* **Exercise task**: Check every line below for the word "category" and copy each one that has it.

* **Provided data**:
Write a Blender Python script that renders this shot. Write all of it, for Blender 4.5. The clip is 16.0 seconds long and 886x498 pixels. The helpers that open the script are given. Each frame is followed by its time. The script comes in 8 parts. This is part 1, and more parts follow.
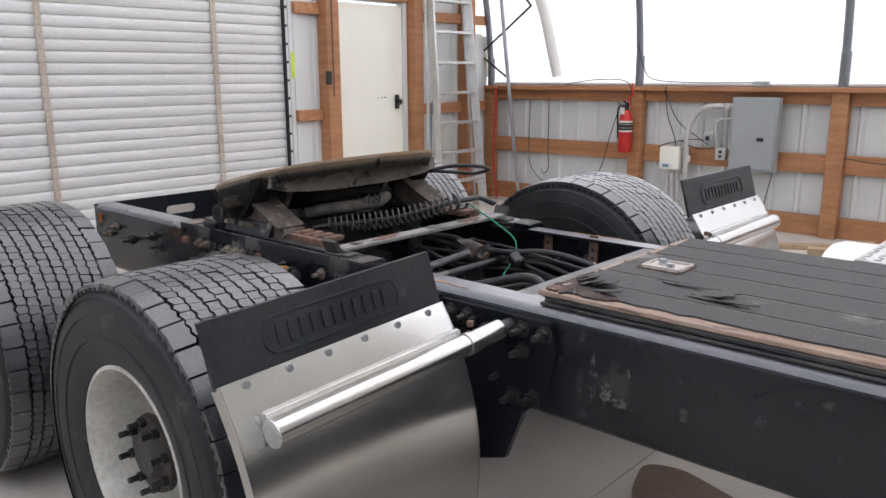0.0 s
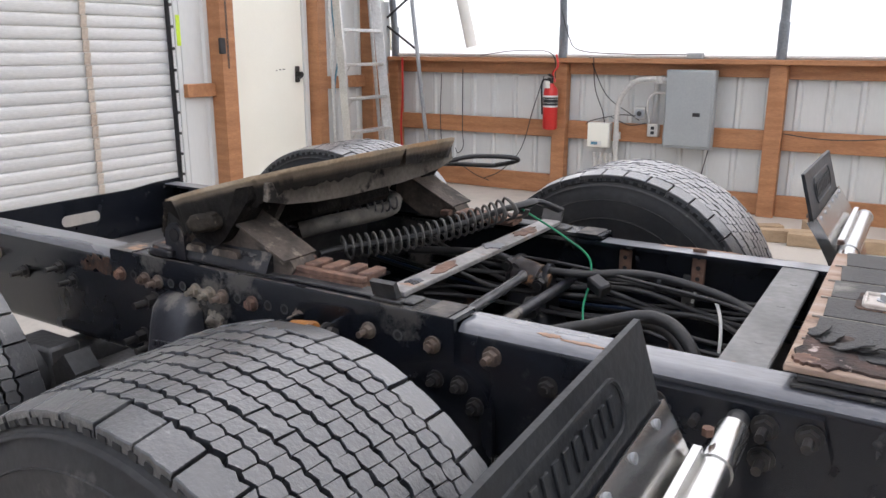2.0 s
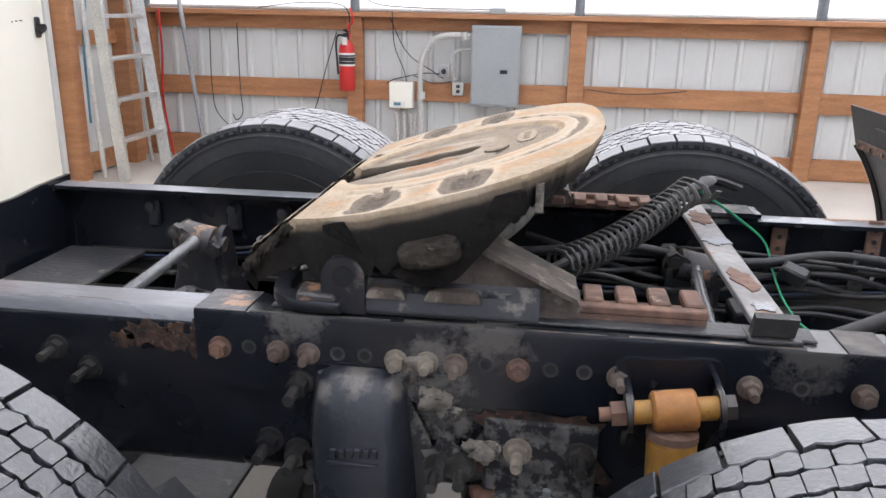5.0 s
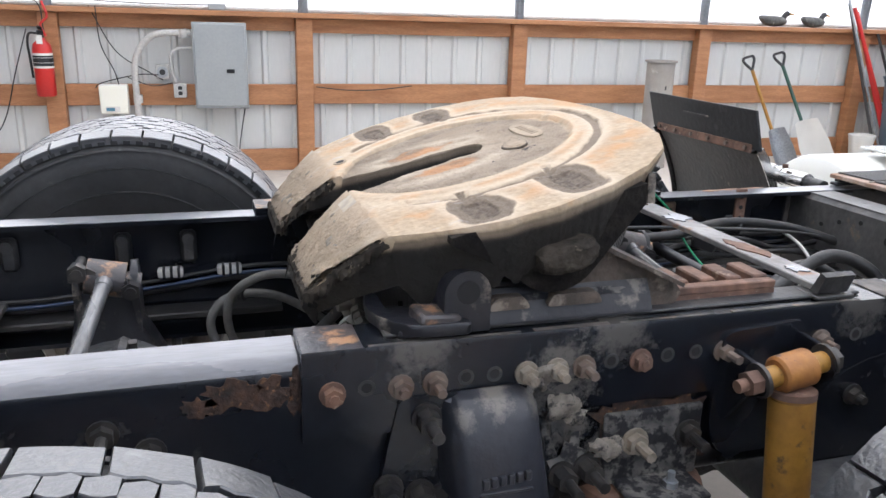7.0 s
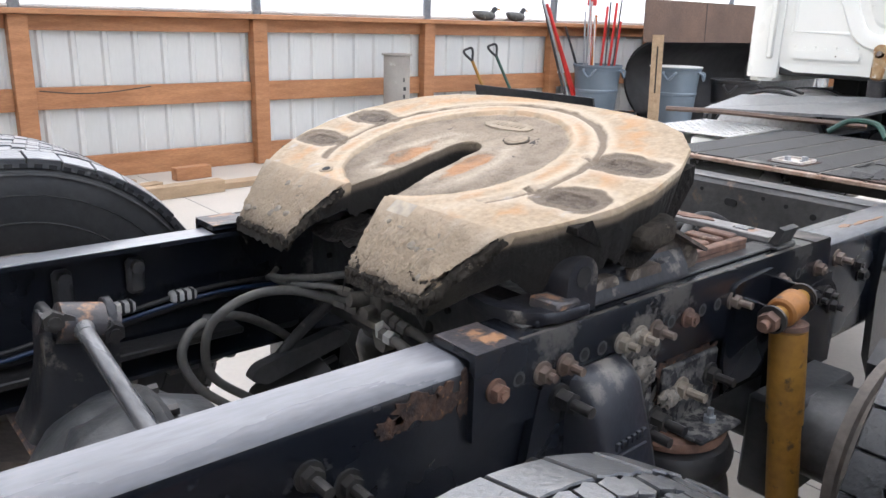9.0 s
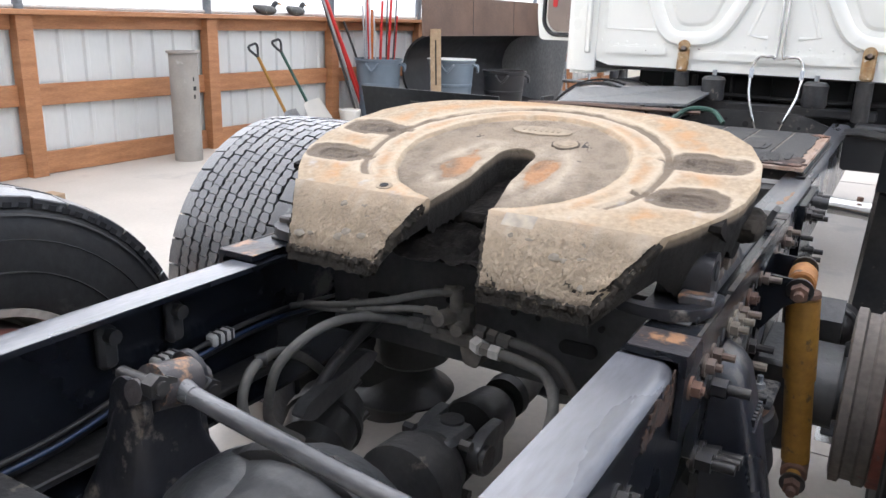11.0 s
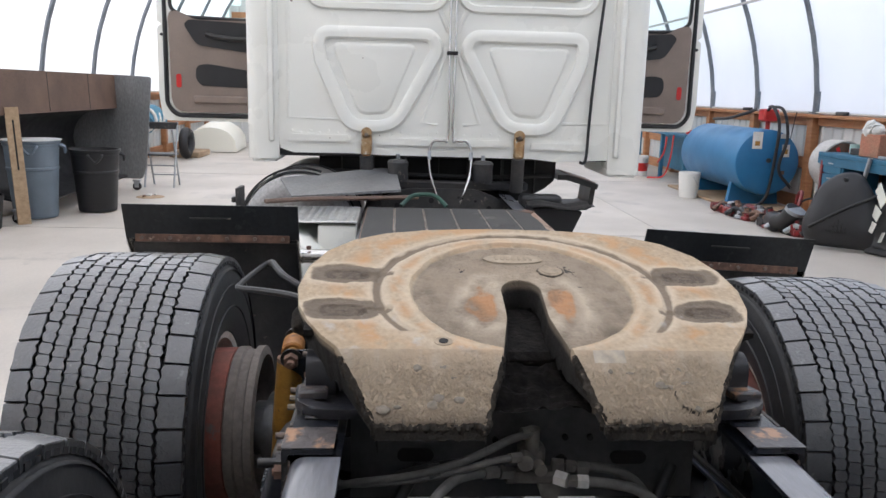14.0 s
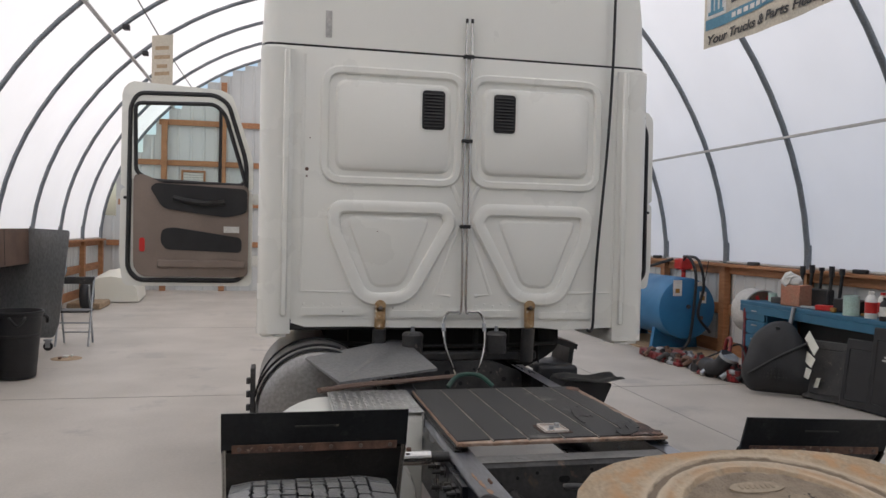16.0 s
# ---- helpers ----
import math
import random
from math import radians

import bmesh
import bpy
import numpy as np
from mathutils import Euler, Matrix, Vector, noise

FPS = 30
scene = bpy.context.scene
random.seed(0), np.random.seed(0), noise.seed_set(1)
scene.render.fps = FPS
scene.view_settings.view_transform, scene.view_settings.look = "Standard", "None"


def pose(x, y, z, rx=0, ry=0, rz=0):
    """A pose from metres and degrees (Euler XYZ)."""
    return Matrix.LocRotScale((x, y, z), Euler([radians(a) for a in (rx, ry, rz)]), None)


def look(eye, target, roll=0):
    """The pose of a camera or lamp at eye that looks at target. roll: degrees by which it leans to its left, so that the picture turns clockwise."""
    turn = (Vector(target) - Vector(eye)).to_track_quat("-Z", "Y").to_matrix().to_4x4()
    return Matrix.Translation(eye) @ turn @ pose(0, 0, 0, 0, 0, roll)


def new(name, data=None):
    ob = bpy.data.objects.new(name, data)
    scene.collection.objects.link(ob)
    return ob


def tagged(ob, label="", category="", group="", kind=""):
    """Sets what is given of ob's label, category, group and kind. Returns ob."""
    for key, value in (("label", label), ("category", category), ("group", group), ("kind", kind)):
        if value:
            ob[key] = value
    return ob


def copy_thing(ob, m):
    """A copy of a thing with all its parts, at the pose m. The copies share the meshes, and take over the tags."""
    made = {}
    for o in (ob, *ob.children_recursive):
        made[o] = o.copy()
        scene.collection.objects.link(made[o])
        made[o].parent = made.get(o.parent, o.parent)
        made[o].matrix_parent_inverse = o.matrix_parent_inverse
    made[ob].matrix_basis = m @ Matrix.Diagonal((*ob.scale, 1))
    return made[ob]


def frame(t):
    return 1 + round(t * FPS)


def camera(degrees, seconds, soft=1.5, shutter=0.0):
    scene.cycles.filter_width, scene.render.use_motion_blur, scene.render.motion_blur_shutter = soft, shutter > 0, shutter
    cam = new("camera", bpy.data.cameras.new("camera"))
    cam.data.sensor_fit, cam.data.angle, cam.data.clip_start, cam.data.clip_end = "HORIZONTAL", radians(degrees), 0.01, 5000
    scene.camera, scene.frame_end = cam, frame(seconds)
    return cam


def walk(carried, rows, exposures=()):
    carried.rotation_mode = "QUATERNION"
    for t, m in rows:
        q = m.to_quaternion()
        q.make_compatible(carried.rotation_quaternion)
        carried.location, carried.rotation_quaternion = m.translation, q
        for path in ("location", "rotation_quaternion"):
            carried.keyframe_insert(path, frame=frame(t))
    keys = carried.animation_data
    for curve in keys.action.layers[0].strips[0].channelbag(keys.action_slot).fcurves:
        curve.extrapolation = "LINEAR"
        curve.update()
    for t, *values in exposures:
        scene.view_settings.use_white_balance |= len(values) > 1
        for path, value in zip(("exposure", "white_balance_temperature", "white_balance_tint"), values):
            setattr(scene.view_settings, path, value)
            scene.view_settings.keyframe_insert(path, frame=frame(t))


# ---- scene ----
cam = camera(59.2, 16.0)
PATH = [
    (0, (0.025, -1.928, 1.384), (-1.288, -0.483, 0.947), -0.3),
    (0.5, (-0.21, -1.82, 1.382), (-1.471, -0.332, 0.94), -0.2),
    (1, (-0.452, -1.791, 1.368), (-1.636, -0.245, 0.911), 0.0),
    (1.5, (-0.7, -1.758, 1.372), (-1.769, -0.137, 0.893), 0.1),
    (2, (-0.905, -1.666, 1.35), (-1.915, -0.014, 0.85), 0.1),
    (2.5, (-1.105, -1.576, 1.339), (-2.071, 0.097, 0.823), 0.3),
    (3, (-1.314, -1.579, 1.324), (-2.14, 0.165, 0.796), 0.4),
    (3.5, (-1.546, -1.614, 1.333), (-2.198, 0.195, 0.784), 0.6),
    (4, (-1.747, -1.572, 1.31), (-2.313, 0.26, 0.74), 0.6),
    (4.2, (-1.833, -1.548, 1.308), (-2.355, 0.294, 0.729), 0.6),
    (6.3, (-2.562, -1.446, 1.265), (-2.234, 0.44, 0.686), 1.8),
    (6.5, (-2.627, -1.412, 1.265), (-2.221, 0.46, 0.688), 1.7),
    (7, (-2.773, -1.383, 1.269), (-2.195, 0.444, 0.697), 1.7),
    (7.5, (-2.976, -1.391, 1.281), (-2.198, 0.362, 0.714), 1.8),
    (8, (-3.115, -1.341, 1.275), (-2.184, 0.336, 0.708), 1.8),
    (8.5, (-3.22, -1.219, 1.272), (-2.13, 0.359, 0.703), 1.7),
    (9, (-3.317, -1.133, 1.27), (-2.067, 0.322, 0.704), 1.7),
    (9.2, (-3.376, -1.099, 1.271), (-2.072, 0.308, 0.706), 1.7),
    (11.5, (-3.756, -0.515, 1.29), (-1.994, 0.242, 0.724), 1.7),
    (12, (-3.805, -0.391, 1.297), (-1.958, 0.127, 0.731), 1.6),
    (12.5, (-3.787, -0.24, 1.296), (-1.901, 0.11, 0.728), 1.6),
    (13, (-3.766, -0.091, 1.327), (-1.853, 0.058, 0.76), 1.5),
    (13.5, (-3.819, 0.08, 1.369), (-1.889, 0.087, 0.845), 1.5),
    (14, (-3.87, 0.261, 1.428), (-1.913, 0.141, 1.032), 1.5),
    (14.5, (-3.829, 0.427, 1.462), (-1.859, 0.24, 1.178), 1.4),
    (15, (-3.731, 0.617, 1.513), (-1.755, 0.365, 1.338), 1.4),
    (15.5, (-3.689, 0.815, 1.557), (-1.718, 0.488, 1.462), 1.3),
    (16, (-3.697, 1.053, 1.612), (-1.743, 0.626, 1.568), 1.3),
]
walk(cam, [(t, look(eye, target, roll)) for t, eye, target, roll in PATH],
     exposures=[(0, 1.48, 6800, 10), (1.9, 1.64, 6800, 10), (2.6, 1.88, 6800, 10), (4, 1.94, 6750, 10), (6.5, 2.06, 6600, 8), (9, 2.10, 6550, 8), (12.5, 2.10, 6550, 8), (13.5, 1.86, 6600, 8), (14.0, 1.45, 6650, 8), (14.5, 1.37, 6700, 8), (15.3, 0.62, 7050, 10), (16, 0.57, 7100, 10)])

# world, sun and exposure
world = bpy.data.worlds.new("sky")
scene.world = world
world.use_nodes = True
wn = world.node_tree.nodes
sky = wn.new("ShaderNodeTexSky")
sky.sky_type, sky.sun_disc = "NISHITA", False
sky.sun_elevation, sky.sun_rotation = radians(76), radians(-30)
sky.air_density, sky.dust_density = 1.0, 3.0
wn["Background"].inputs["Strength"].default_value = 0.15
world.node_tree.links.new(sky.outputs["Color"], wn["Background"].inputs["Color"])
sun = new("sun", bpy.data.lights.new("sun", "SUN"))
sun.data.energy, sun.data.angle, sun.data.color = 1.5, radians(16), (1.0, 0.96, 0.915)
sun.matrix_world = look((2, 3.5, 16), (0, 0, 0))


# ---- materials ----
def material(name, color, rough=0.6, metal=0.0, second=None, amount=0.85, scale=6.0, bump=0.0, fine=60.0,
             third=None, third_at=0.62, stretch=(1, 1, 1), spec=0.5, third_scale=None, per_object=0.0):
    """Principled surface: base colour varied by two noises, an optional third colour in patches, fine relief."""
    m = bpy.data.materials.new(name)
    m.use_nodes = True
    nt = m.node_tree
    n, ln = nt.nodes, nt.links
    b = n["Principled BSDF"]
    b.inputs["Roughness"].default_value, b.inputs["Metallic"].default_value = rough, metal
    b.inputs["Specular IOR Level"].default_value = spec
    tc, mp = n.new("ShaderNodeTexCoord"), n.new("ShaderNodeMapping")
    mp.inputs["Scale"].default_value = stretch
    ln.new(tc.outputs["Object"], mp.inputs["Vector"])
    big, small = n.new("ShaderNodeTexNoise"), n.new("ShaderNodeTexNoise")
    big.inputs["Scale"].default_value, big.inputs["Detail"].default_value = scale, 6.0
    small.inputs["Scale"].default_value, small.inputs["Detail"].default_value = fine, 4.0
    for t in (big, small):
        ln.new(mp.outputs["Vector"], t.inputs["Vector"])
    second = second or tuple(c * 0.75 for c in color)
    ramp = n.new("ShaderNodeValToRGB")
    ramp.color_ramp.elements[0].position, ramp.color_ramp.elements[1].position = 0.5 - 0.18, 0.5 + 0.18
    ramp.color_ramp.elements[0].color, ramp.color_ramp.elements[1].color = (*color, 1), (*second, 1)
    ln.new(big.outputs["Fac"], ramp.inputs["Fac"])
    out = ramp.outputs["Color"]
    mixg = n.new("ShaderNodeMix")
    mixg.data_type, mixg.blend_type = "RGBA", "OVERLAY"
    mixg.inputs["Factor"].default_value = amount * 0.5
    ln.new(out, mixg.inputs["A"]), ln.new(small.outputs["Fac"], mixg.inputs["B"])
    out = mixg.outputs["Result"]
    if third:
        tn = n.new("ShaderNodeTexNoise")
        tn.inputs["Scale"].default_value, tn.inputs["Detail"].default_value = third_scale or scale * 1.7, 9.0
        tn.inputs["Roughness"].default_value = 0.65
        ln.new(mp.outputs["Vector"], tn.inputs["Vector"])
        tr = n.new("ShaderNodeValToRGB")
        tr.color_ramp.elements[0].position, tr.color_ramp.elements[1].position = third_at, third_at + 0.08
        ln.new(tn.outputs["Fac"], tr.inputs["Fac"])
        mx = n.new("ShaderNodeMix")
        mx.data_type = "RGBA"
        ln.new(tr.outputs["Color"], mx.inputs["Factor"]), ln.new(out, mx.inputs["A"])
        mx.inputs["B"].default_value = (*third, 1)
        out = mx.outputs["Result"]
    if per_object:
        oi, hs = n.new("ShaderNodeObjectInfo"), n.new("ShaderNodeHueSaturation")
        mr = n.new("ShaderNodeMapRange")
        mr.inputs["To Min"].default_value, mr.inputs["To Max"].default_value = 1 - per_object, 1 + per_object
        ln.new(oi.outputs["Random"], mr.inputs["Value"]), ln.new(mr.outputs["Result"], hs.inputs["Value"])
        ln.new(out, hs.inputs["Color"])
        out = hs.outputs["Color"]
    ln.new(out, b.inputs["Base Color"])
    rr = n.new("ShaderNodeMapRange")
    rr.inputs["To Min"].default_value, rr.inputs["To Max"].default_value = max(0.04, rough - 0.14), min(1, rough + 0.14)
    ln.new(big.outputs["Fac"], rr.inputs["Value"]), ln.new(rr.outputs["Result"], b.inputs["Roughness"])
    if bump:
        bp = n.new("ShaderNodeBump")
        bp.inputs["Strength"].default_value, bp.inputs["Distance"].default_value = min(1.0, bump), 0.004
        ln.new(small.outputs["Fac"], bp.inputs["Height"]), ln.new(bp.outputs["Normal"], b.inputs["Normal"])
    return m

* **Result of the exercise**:
def tagged(ob, label="", category="", group="", kind=""):
    """Sets what is given of ob's label, category, group and kind. Returns ob."""
    for key, value in (("label", label), ("category", category), ("group", group), ("kind", kind)):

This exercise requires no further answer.